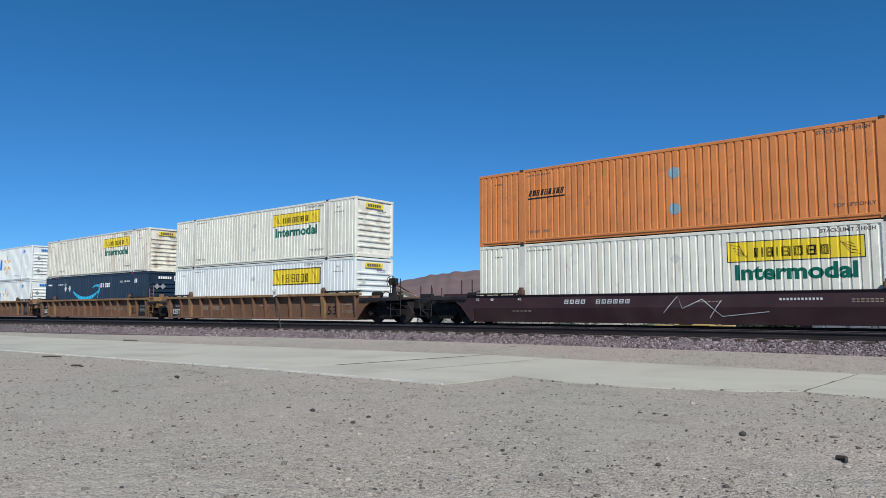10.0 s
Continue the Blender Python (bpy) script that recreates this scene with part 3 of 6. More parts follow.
def box_parcel(fitting="red_fitting"):
    """Navy container with a cyan smile-shaped arc and white name."""
    c = container_shell("shipping_container", "navy", "navy blue corrugated container with a cyan curved arrow", fitting)
    paint_side(c, "arc", M["cyan"], lambda: smile(-3.1, 1.15, 1.82, 1.22), "arc", "cyan curved arrow")
    paint_side(c, "name_mark", M["white_ink"], lambda: hollow(1.42, 2.95, 2.0, 2.42, 5, 0.24, 0.085, 0.0, (2,), 0.0, (1.0, 0.7, 0.36, 1.45, 1.0)), "parcel")
    paint_side(c, "lettering", M["white_ink"], lambda: word("STACK LIMIT 3 HIGH", 4.26, 5.75, 2.28), "stack_n")
    paint_side(c, "lettering", M["white_ink"], lambda: word("STACK LIMIT 3 HIGH", -5.75, -4.25, 2.28), "stack_n2")
    paint_side(c, "lettering", M["white_ink"], lambda: bars(-7.75, -6.95, 2.28, 2.40, 7, 0.3, 22), "num_n")
    paint_side(c, "lettering", M["white_ink"], lambda: bars(6.35, 6.72, 2.22, 2.48, 3, 0.3, 23), "wtp_n")
    paint_side(c, "lettering", M["white_ink"], lambda: word("TOP LIFT ONLY", -5.75, -4.5, 0.42), "toplift_n")
    paint_side(c, "lettering", M["white_ink"], lambda: word("TOP LIFT ONLY", 4.55, 5.7, 0.36), "toplift_n2")
    for x in (-4.4, -3.7):
        paint_side(c, "placard", M["pale_ink"], lambda x=x: diamond(x, 2.02, 0.24), "ndia%d" % (x * 10))
    paint_end(c, "end_name", M["white_ink"], lambda: bars(-0.55, 0.4, 2.45, 2.62, 6, 0.25, 24), "ename_n")
    paint_end(c, "end_mark", M["white_ink"], lambda: outline(0.55, 0.8, 2.35, 2.68, 0.05), "emarks_n")
    for y in (-0.62, -0.22):
        paint_end(c, "placard", M["grey_ink"], lambda y=y: diamond(y, 1.95, 0.2), "endia%d" % (y * 100))
    return c


def box_carrier(paint):
    """Orange container with a small black name over a stripe."""
    words = {"orange": "bright orange", "faded_orange": "weathered dull orange", "tan_orange": "sun-bleached tan orange"}[paint]
    c = container_shell("shipping_container", paint, words + " corrugated steel container with a small black name")
    paint_side(c, "name_mark", M["ink"], lambda: hollow(-5.72, -4.15, 1.83, 2.05, 9, 0.3, 0.045, 0.2), "carrier")
    paint_side(c, "underline", M["ink"], lambda: panel(-5.75, -4.15, 1.70, 1.76), "carrier_line")
    for z in (2.04, 0.82):
        def dot(z=z):
            bm = bmesh.new()
            bm.faces.new([bm.verts.new((0.03 + 0.2 * math.cos(math.pi * i / 5), 0, z + 0.2 * math.sin(math.pi * i / 5))) for i in range(10)])
            return bm
        paint_side(c, "placard", M["dot"], dot, "cdot%d" % (z * 100), "round blue-grey placard")
    small_print(c, "worn_ink")
    if paint == "orange":
        def tapes():
            bm = bmesh.new()
            for i in range(18):
                x = -7.6 + i * 0.88
                bm.faces.new([bm.verts.new(p) for p in ((x, 0, 0.085), (x + 0.42, 0, 0.085), (x + 0.42, 0, 0.135), (x, 0, 0.135))])
            return bm
        k = ("tape", "orange")
        if k not in STORE:
            STORE[k] = finish(lay(tapes(), lambda x, z: -CW, off=0.004), "reflective_tape", M["white_ink"])
        part("reflective_tape", STORE[k], None, c, "dashed white reflective tape")
    paint_end(c, "end_name", M["ink"], lambda: hollow(-0.72, 0.50, 2.42, 2.59, 9, 0.3, 0.035, 0.2), "ename_c")
    paint_end(c, "end_underline", M["ink"], lambda: panel(-0.72, 0.45, 2.34, 2.38), "eline_c")
    paint_end(c, "placard", M["dot"], lambda: diamond(-0.66, 1.78, 0.17), "edot_c")
    paint_end(c, "placard", M["pale_ink"], lambda: bars(-0.15, 0.18, 2.16, 2.24, 2, 0.2, 33), "emark_c")
    return c


def box_plain(paint, tag):
    """Container with little writing: 'grey', or 'truck' with a steel-blue or near-invisible pale name."""
    if tag == "grey":
        c = container_shell("shipping_container", paint, "plain weathered grey corrugated container", "fitting")
        paint_side(c, "number_panel", M["ink"], lambda: panel(3.1, 4.9, 2.1, 2.3), "gp")
        paint_side(c, "number_mark", M["white_ink"], lambda: bars(3.2, 4.8, 2.14, 2.26, 10, 0.3, 41), "gpb")
        paint_side(c, "lettering", M["worn_ink"], lambda: word("53", 6.65, 7.1, 1.15), "size_g")
        return c
    if tag == "plain":
        return container_shell("shipping_container", paint, "plain light grey corrugated container without a sign", "fitting")
    ink = "swift" if tag == "blue" else "pale_ink"
    c = container_shell("shipping_container", paint, "off-white corrugated container with a slanted " + ("steel-blue" if tag == "blue" else "pale ghosted") + " name", "fitting")
    paint_side(c, "name_mark", M[ink], lambda: hollow(-2.9, 0.9, 1.05, 1.85, 5, 0.16, 0.19, 0.25, (), 0.0, (1.0, 1.3, 0.4, 0.9, 0.9)), "truckname")
    if tag == "pale":
        paint_side(c, "square_sign", M["cyan"], lambda: panel(2.6, 3.2, 1.9, 2.55), "tsq", "square blue emblem")
        paint_end(c, "end_emblem", M["cyan"], lambda: panel(0.2, 0.7, 1.9, 2.5), "tsqe")
    else:
        paint_side(c, "number_mark", M["grey_ink"], lambda: bars(3.5, 5.0, 2.0, 2.2, 8, 0.3, 43), "truckno")
    small_print(c, "worn_ink")
    return c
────
[Problem requirements]:
Transcribe each line above verbatim, with the pictures left out.

[Answer]:
10.0 s
Continue the Blender Python (bpy) script that recreates this scene with part 3 of 6. More parts follow.
def box_parcel(fitting="red_fitting"):
    """Navy container with a cyan smile-shaped arc and white name."""
    c = container_shell("shipping_container", "navy", "navy blue corrugated container with a cyan curved arrow", fitting)
    paint_side(c, "arc", M["cyan"], lambda: smile(-3.1, 1.15, 1.82, 1.22), "arc", "cyan curved arrow")
    paint_side(c, "name_mark", M["white_ink"], lambda: hollow(1.42, 2.95, 2.0, 2.42, 5, 0.24, 0.085, 0.0, (2,), 0.0, (1.0, 0.7, 0.36, 1.45, 1.0)), "parcel")
    paint_side(c, "lettering", M["white_ink"], lambda: word("STACK LIMIT 3 HIGH", 4.26, 5.75, 2.28), "stack_n")
    paint_side(c, "lettering", M["white_ink"], lambda: word("STACK LIMIT 3 HIGH", -5.75, -4.25, 2.28), "stack_n2")
    paint_side(c, "lettering", M["white_ink"], lambda: bars(-7.75, -6.95, 2.28, 2.40, 7, 0.3, 22), "num_n")
    paint_side(c, "lettering", M["white_ink"], lambda: bars(6.35, 6.72, 2.22, 2.48, 3, 0.3, 23), "wtp_n")
    paint_side(c, "lettering", M["white_ink"], lambda: word("TOP LIFT ONLY", -5.75, -4.5, 0.42), "toplift_n")
    paint_side(c, "lettering", M["white_ink"], lambda: word("TOP LIFT ONLY", 4.55, 5.7, 0.36), "toplift_n2")
    for x in (-4.4, -3.7):
        paint_side(c, "placard", M["pale_ink"], lambda x=x: diamond(x, 2.02, 0.24), "ndia%d" % (x * 10))
    paint_end(c, "end_name", M["white_ink"], lambda: bars(-0.55, 0.4, 2.45, 2.62, 6, 0.25, 24), "ename_n")
    paint_end(c, "end_mark", M["white_ink"], lambda: outline(0.55, 0.8, 2.35, 2.68, 0.05), "emarks_n")
    for y in (-0.62, -0.22):
        paint_end(c, "placard", M["grey_ink"], lambda y=y: diamond(y, 1.95, 0.2), "endia%d" % (y * 100))
    return c


def box_carrier(paint):
    """Orange container with a small black name over a stripe."""
    words = {"orange": "bright orange", "faded_orange": "weathered dull orange", "tan_orange": "sun-bleached tan orange"}[paint]
    c = container_shell("shipping_container", paint, words + " corrugated steel container with a small black name")
    paint_side(c, "name_mark", M["ink"], lambda: hollow(-5.72, -4.15, 1.83, 2.05, 9, 0.3, 0.045, 0.2), "carrier")
    paint_side(c, "underline", M["ink"], lambda: panel(-5.75, -4.15, 1.70, 1.76), "carrier_line")
    for z in (2.04, 0.82):
        def dot(z=z):
            bm = bmesh.new()
            bm.faces.new([bm.verts.new((0.03 + 0.2 * math.cos(math.pi * i / 5), 0, z + 0.2 * math.sin(math.pi * i / 5))) for i in range(10)])
            return bm
        paint_side(c, "placard", M["dot"], dot, "cdot%d" % (z * 100), "round blue-grey placard")
    small_print(c, "worn_ink")
    if paint == "orange":
        def tapes():
            bm = bmesh.new()
            for i in range(18):
                x = -7.6 + i * 0.88
                bm.faces.new([bm.verts.new(p) for p in ((x, 0, 0.085), (x + 0.42, 0, 0.085), (x + 0.42, 0, 0.135), (x, 0, 0.135))])
            return bm
        k = ("tape", "orange")
        if k not in STORE:
            STORE[k] = finish(lay(tapes(), lambda x, z: -CW, off=0.004), "reflective_tape", M["white_ink"])
        part("reflective_tape", STORE[k], None, c, "dashed white reflective tape")
    paint_end(c, "end_name", M["ink"], lambda: hollow(-0.72, 0.50, 2.42, 2.59, 9, 0.3, 0.035, 0.2), "ename_c")
    paint_end(c, "end_underline", M["ink"], lambda: panel(-0.72, 0.45, 2.34, 2.38), "eline_c")
    paint_end(c, "placard", M["dot"], lambda: diamond(-0.66, 1.78, 0.17), "edot_c")
    paint_end(c, "placard", M["pale_ink"], lambda: bars(-0.15, 0.18, 2.16, 2.24, 2, 0.2, 33), "emark_c")
    return c


def box_plain(paint, tag):
    """Container with little writing: 'grey', or 'truck' with a steel-blue or near-invisible pale name."""
    if tag == "grey":
        c = container_shell("shipping_container", paint, "plain weathered grey corrugated container", "fitting")
        paint_side(c, "number_panel", M["ink"], lambda: panel(3.1, 4.9, 2.1, 2.3), "gp")
        paint_side(c, "number_mark", M["white_ink"], lambda: bars(3.2, 4.8, 2.14, 2.26, 10, 0.3, 41), "gpb")
        paint_side(c, "lettering", M["worn_ink"], lambda: word("53", 6.65, 7.1, 1.15), "size_g")
        return c
    if tag == "plain":
        return container_shell("shipping_container", paint, "plain light grey corrugated container without a sign", "fitting")
    ink = "swift" if tag == "blue" else "pale_ink"
    c = container_shell("shipping_container", paint, "off-white corrugated container with a slanted " + ("steel-blue" if tag == "blue" else "pale ghosted") + " name", "fitting")
    paint_side(c, "name_mark", M[ink], lambda: hollow(-2.9, 0.9, 1.05, 1.85, 5, 0.16, 0.19, 0.25, (), 0.0, (1.0, 1.3, 0.4, 0.9, 0.9)), "truckname")
    if tag == "pale":
        paint_side(c, "square_sign", M["cyan"], lambda: panel(2.6, 3.2, 1.9, 2.55), "tsq", "square blue emblem")
        paint_end(c, "end_emblem", M["cyan"], lambda: panel(0.2, 0.7, 1.9, 2.5), "tsqe")
    else:
        paint_side(c, "number_mark", M["grey_ink"], lambda: bars(3.5, 5.0, 2.0, 2.2, 8, 0.3, 43), "truckno")
    small_print(c, "worn_ink")
    return c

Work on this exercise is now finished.